>> begin Data lines

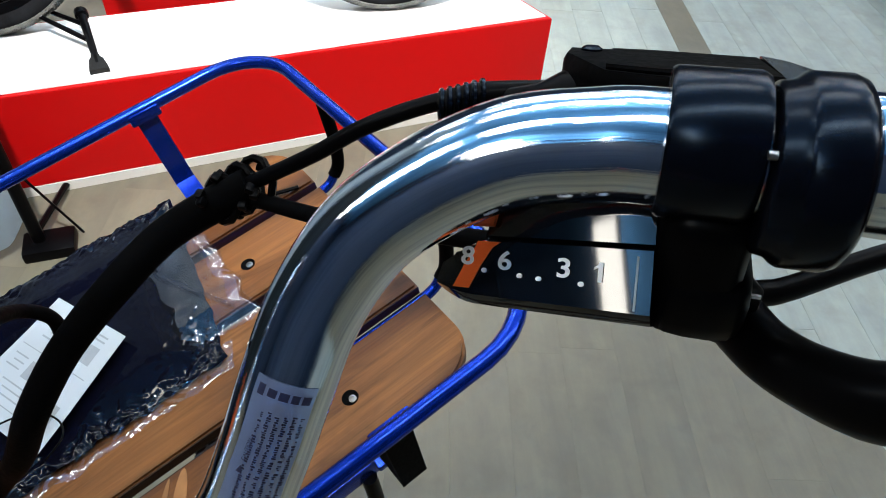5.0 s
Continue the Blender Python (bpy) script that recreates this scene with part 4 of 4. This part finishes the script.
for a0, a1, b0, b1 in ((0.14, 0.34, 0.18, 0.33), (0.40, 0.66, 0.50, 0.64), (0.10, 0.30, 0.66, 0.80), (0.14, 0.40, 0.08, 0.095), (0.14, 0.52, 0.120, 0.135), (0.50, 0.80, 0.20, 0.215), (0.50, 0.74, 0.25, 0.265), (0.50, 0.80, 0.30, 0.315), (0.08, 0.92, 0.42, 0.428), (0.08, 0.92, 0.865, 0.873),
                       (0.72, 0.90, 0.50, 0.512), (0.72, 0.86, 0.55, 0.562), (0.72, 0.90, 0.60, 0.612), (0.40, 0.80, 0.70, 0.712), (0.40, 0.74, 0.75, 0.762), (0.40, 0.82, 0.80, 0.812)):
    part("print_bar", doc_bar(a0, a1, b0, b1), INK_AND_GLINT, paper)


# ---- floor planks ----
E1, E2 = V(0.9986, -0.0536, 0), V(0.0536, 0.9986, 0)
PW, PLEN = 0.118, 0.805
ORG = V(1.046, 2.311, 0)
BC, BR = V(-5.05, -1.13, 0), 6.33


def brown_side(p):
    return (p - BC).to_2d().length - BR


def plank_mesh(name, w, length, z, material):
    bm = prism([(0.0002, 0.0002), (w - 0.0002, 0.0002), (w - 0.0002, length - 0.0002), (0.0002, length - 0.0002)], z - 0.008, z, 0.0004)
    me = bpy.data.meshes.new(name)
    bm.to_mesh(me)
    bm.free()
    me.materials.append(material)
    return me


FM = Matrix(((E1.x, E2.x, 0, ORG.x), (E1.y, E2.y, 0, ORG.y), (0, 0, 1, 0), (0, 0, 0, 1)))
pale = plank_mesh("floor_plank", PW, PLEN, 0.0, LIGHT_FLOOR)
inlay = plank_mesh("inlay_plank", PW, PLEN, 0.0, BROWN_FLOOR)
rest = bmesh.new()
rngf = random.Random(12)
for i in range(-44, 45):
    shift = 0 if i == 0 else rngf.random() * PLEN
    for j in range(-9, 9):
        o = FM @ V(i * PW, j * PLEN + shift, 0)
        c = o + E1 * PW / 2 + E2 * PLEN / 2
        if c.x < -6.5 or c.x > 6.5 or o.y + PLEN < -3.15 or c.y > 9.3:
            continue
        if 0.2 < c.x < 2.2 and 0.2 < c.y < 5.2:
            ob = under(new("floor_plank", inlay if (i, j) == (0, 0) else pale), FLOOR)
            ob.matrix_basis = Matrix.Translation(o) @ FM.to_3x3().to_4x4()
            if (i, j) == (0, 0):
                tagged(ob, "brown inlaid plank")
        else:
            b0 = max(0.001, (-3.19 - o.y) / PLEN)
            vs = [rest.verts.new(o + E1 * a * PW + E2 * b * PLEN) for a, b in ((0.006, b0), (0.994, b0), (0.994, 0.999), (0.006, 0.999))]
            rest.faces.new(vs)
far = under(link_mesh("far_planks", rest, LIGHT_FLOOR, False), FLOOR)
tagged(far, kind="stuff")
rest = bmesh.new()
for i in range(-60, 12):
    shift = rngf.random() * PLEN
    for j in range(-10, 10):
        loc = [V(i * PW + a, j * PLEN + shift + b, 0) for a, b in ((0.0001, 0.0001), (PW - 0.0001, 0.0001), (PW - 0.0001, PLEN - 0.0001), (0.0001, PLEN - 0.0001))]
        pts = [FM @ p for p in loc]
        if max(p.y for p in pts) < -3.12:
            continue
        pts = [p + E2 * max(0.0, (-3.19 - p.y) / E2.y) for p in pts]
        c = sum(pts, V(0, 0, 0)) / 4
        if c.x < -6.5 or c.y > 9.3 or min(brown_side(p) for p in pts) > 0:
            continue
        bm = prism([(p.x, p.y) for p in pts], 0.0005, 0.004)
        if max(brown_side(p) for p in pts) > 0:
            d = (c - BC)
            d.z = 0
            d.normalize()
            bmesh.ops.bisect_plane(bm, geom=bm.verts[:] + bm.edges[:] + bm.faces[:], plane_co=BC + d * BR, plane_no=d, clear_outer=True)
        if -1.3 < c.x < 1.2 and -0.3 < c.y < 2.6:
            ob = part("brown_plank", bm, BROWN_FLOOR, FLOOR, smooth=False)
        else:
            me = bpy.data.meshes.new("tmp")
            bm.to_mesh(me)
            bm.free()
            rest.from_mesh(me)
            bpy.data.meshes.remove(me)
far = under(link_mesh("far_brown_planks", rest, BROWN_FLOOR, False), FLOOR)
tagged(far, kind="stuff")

>> end Data lines

● Objective
Return to the listing above and set it down exactly, leaving out its pictures.

● Expected output
5.0 s
Continue the Blender Python (bpy) script that recreates this scene with part 4 of 4. This part finishes the script.
for a0, a1, b0, b1 in ((0.14, 0.34, 0.18, 0.33), (0.40, 0.66, 0.50, 0.64), (0.10, 0.30, 0.66, 0.80), (0.14, 0.40, 0.08, 0.095), (0.14, 0.52, 0.120, 0.135), (0.50, 0.80, 0.20, 0.215), (0.50, 0.74, 0.25, 0.265), (0.50, 0.80, 0.30, 0.315), (0.08, 0.92, 0.42, 0.428), (0.08, 0.92, 0.865, 0.873),
                       (0.72, 0.90, 0.50, 0.512), (0.72, 0.86, 0.55, 0.562), (0.72, 0.90, 0.60, 0.612), (0.40, 0.80, 0.70, 0.712), (0.40, 0.74, 0.75, 0.762), (0.40, 0.82, 0.80, 0.812)):
    part("print_bar", doc_bar(a0, a1, b0, b1), INK_AND_GLINT, paper)


# ---- floor planks ----
E1, E2 = V(0.9986, -0.0536, 0), V(0.0536, 0.9986, 0)
PW, PLEN = 0.118, 0.805
ORG = V(1.046, 2.311, 0)
BC, BR = V(-5.05, -1.13, 0), 6.33


def brown_side(p):
    return (p - BC).to_2d().length - BR


def plank_mesh(name, w, length, z, material):
    bm = prism([(0.0002, 0.0002), (w - 0.0002, 0.0002), (w - 0.0002, length - 0.0002), (0.0002, length - 0.0002)], z - 0.008, z, 0.0004)
    me = bpy.data.meshes.new(name)
    bm.to_mesh(me)
    bm.free()
    me.materials.append(material)
    return me


FM = Matrix(((E1.x, E2.x, 0, ORG.x), (E1.y, E2.y, 0, ORG.y), (0, 0, 1, 0), (0, 0, 0, 1)))
pale = plank_mesh("floor_plank", PW, PLEN, 0.0, LIGHT_FLOOR)
inlay = plank_mesh("inlay_plank", PW, PLEN, 0.0, BROWN_FLOOR)
rest = bmesh.new()
rngf = random.Random(12)
for i in range(-44, 45):
    shift = 0 if i == 0 else rngf.random() * PLEN
    for j in range(-9, 9):
        o = FM @ V(i * PW, j * PLEN + shift, 0)
        c = o + E1 * PW / 2 + E2 * PLEN / 2
        if c.x < -6.5 or c.x > 6.5 or o.y + PLEN < -3.15 or c.y > 9.3:
            continue
        if 0.2 < c.x < 2.2 and 0.2 < c.y < 5.2:
            ob = under(new("floor_plank", inlay if (i, j) == (0, 0) else pale), FLOOR)
            ob.matrix_basis = Matrix.Translation(o) @ FM.to_3x3().to_4x4()
            if (i, j) == (0, 0):
                tagged(ob, "brown inlaid plank")
        else:
            b0 = max(0.001, (-3.19 - o.y) / PLEN)
            vs = [rest.verts.new(o + E1 * a * PW + E2 * b * PLEN) for a, b in ((0.006, b0), (0.994, b0), (0.994, 0.999), (0.006, 0.999))]
            rest.faces.new(vs)
far = under(link_mesh("far_planks", rest, LIGHT_FLOOR, False), FLOOR)
tagged(far, kind="stuff")
rest = bmesh.new()
for i in range(-60, 12):
    shift = rngf.random() * PLEN
    for j in range(-10, 10):
        loc = [V(i * PW + a, j * PLEN + shift + b, 0) for a, b in ((0.0001, 0.0001), (PW - 0.0001, 0.0001), (PW - 0.0001, PLEN - 0.0001), (0.0001, PLEN - 0.0001))]
        pts = [FM @ p for p in loc]
        if max(p.y for p in pts) < -3.12:
            continue
        pts = [p + E2 * max(0.0, (-3.19 - p.y) / E2.y) for p in pts]
        c = sum(pts, V(0, 0, 0)) / 4
        if c.x < -6.5 or c.y > 9.3 or min(brown_side(p) for p in pts) > 0:
            continue
        bm = prism([(p.x, p.y) for p in pts], 0.0005, 0.004)
        if max(brown_side(p) for p in pts) > 0:
            d = (c - BC)
            d.z = 0
            d.normalize()
            bmesh.ops.bisect_plane(bm, geom=bm.verts[:] + bm.edges[:] + bm.faces[:], plane_co=BC + d * BR, plane_no=d, clear_outer=True)
        if -1.3 < c.x < 1.2 and -0.3 < c.y < 2.6:
            ob = part("brown_plank", bm, BROWN_FLOOR, FLOOR, smooth=False)
        else:
            me = bpy.data.meshes.new("tmp")
            bm.to_mesh(me)
            bm.free()
            rest.from_mesh(me)
            bpy.data.meshes.remove(me)
far = under(link_mesh("far_brown_planks", rest, BROWN_FLOOR, False), FLOOR)
tagged(far, kind="stuff")